On a large scale, the transformation tasks are by no means a quick fix, and will take time to materialise. We expect Infosys to grow its revenues at a CAGR (compounded annual growth rate) of 11.2% over FY14-17E and EPS at a CAGR of 14.2% during this period. We roll over our target to FY17E. Our revised price target of Rs 2,500 discounts FY17E EPS by 18x. Maintain Buy
Kotak Securities
Rating: Accumulate
Target: Rs 2,239
With these new initiatives, Infosys is targeting to achieve growth rates of 18%-20%, with margins of 25% - 28% on a sustainable basis, over the long term. We expect the company to end FY15 with a 7% USD revenue growth in FY15 and 12% in FY16. We assume the exchange rate to be at Rs.59.5 / USD in FY15 and Rs.60.25 / USD in FY16. We expect margins in FY15 and FY16, to be better than FY14.
Salary hikes, investments in new services and increased S&M expenses will likely be more than set off by benefits from utilization increases, higher off-shore content, new services and cost rationalisation initiatives. Our target price stands at Rs 2,239. We recommend buying the stock at declines, post the recent run-up. ACCUMULATE.
Nirmal Bang Institutional Equities
Not Rated
As has been the case in previous such meets, the management did not get into any specific discussion on future financials nor did it come up with any material insights that were not shared with the public before. However, the presentations were slightly more granular than the ‘vision’ enunciated by the new CEO in the September 2014 quarter results conference-call as well as his interactions with investors at various brokerage conferences since then. The specifics have been left for the yearly guidance coming up in April 2015.

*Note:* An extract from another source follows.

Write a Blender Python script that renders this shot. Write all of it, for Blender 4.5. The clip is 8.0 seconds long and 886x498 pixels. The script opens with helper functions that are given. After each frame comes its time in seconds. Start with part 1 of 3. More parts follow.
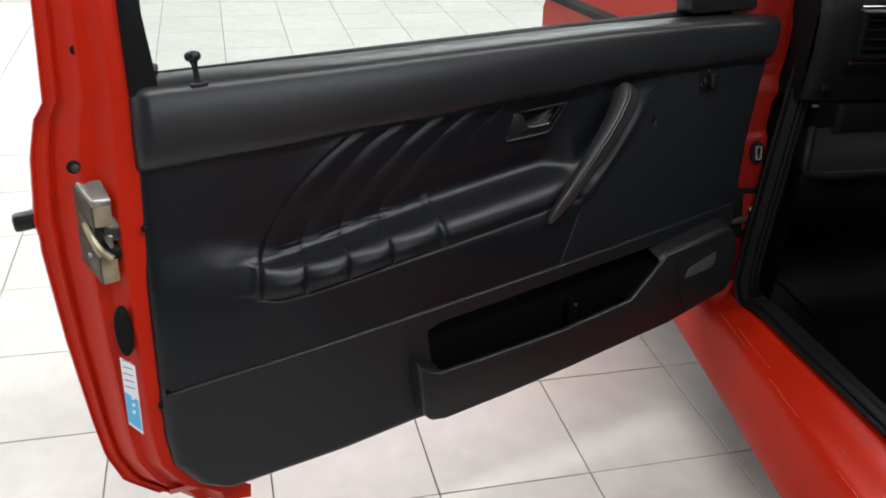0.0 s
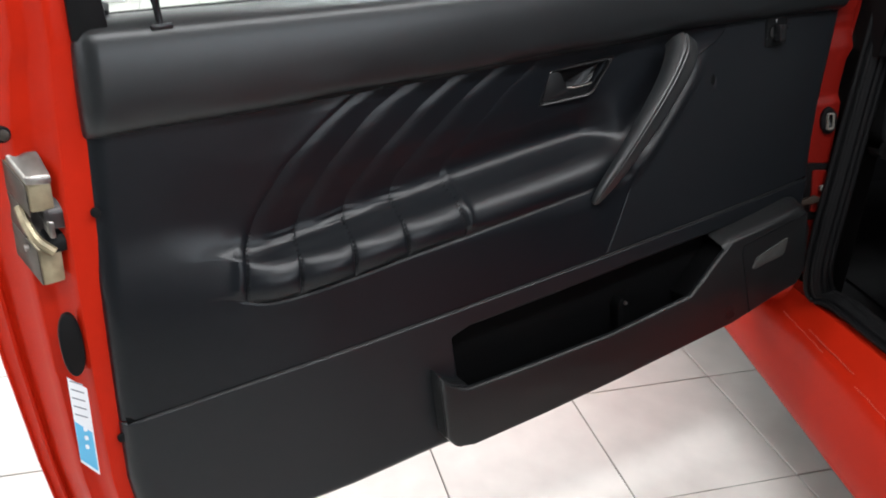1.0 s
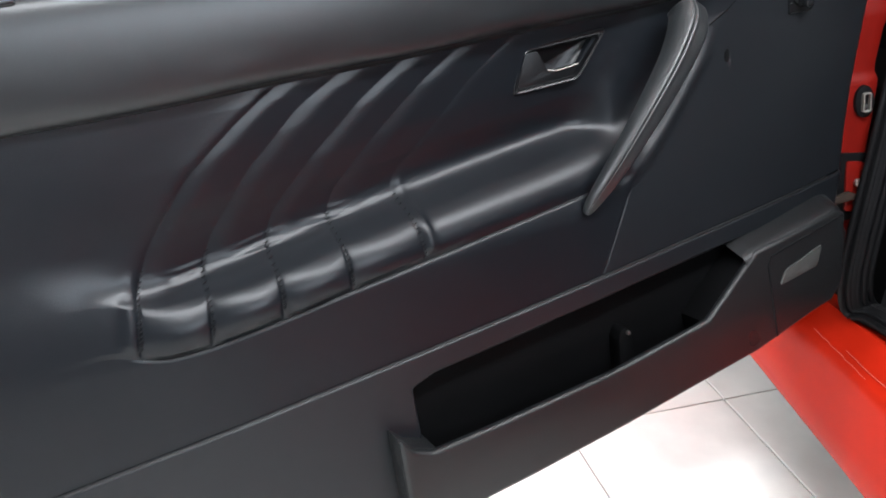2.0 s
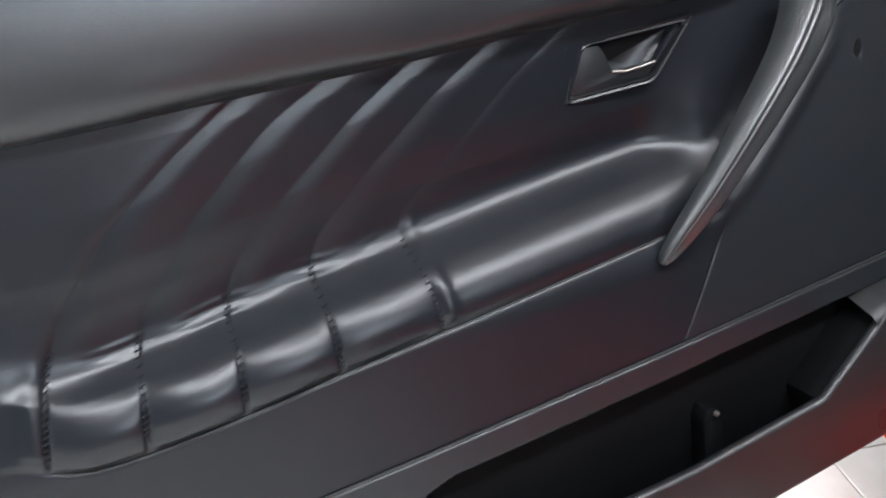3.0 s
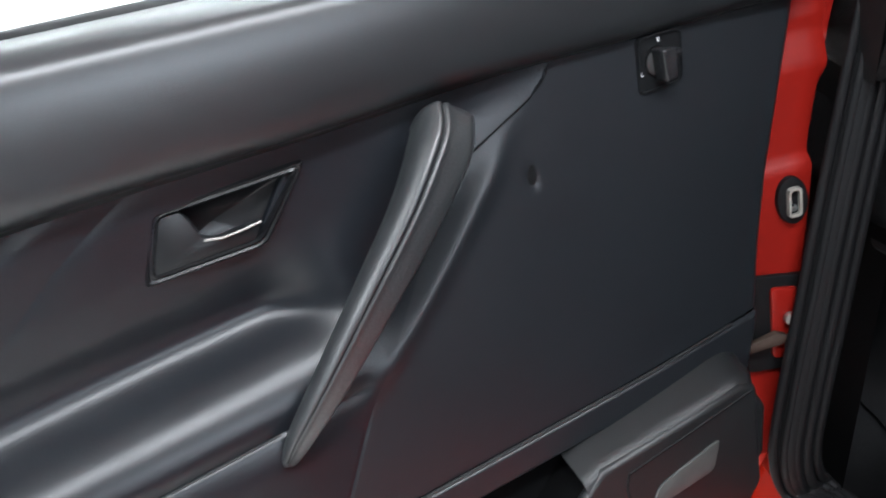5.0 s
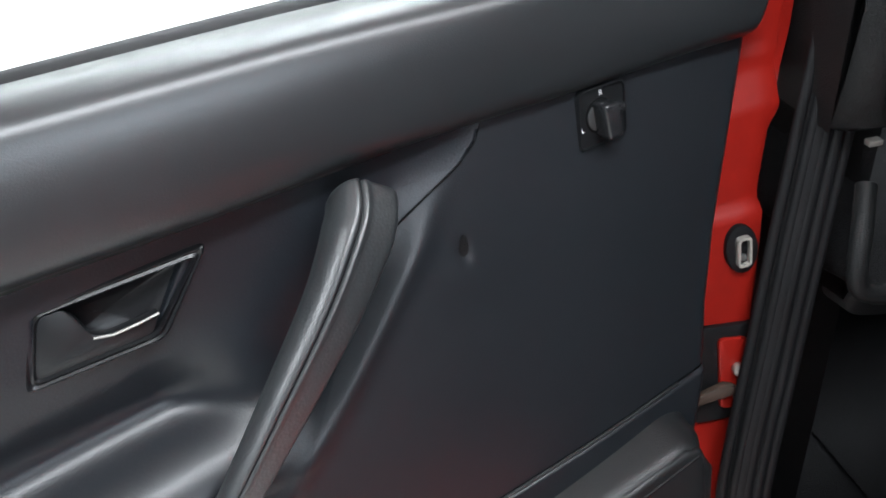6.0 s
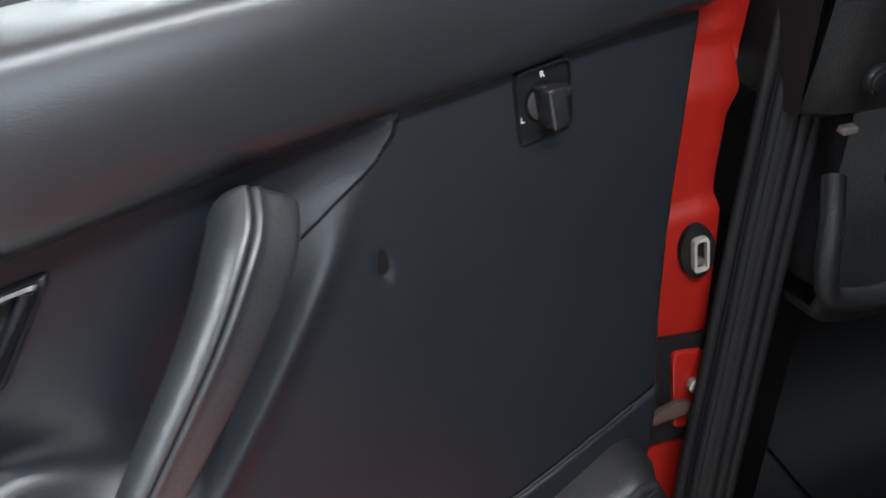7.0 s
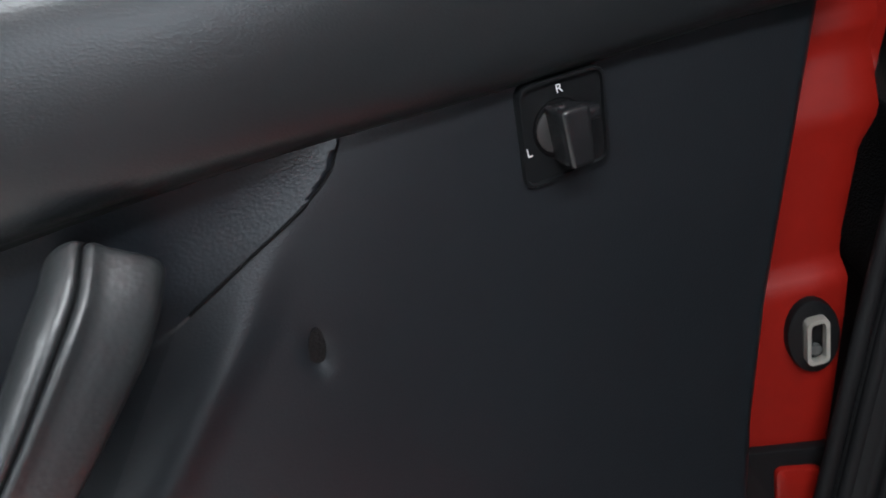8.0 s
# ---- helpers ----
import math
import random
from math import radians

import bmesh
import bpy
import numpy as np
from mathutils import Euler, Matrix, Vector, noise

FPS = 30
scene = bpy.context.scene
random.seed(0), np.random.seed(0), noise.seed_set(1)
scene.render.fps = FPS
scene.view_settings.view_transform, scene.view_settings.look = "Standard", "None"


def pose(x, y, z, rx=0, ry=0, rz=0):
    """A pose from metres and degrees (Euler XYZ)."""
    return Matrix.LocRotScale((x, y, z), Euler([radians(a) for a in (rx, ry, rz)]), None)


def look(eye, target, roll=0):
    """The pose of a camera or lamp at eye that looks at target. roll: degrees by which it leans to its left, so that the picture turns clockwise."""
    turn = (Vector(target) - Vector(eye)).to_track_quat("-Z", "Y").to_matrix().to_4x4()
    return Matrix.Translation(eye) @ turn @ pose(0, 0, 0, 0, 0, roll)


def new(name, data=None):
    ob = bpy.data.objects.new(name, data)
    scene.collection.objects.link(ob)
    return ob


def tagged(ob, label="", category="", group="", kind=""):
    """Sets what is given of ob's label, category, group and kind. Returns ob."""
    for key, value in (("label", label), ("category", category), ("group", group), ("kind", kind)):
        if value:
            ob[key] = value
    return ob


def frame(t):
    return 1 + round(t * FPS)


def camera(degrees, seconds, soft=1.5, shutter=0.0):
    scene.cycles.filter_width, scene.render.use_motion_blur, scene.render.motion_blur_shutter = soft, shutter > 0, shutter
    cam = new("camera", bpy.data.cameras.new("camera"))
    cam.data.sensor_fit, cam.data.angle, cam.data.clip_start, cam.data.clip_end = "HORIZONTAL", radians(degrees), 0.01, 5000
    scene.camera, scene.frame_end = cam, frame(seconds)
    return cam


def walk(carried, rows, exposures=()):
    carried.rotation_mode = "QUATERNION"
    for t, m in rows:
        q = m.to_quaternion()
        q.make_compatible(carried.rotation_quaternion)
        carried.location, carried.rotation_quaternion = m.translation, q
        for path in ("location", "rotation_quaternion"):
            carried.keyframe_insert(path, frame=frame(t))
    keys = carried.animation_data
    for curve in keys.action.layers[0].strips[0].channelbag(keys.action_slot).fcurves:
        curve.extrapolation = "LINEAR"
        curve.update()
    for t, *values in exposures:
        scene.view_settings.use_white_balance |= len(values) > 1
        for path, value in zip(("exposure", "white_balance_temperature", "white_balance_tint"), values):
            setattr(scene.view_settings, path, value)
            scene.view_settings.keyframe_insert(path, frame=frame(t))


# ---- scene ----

The meet helped investors get an insight into the thinking of the new management on how to take the business forward. It gave a qualitative feel about the work being done by the company with clients in different verticals aligned with the new CEO’s strategy of ‘Renew-New’ – ’renew’ing technology investments made by clients in the past and making them relevant to today’s market place and addressing ‘new’ problems of clients. What stood out was the positive body language of the new management versus the cautious optimism of the promoter managers preceding them.
Emkay Global
Rating: Buy
Target: Rs 2,100
Investments in the next generation technologies ( Design Thinking, Artificial intelligence, Automation etc) imperative to position Infosys better for the future as well as to regain lost ground in the traditional business. Infosys continues to stick to the deadline that NRN had set for catch up to industry growth rate which means that Infosys expects to achieve industry level growth by June'16 time frame.
Investment in sales continues while attrition rate to moderate driven by the recent steps; Infosys continues to guide for EBIT margins in the range of 24-26% in the near term. Remain positive on the company however believe that ~25% outperformance V/s TCS since Jun'14 with valuation discounts to TCS at ~13-15% one year forward P/E V/s ~25% earlier should drive a stall in stock outperformance in the near-term
Centrum Broking
Rating: Buy
Target: Rs 2,680
Cohesion within the senior management team was evident during our interaction with them on investor day. Other visible signs were steps towards higher employee engagement and small but significant changes to both internal organisation and sales performance measures. We could also see that Infosys was again focused on creating customer value.
We think margin pressure from new investments will be limited as these are not investments in transition for large deals but investments in internal capabilities. We expect the rerating to continue gradually as Infosys catches up with peers
over FY16 and retain our previous estimates. We maintain Buy rating and increase our target multiple to 18x (expecting Infosys to further narrow the discount to TCS) with a target price of Rs 2,680 based on 18x Dec-16E EPS (Vs 17x Sep-16E EPS earlier). Key risks include near-term margin pressures as a result of investments being more substantial than our estimate and significant rupee appreciation.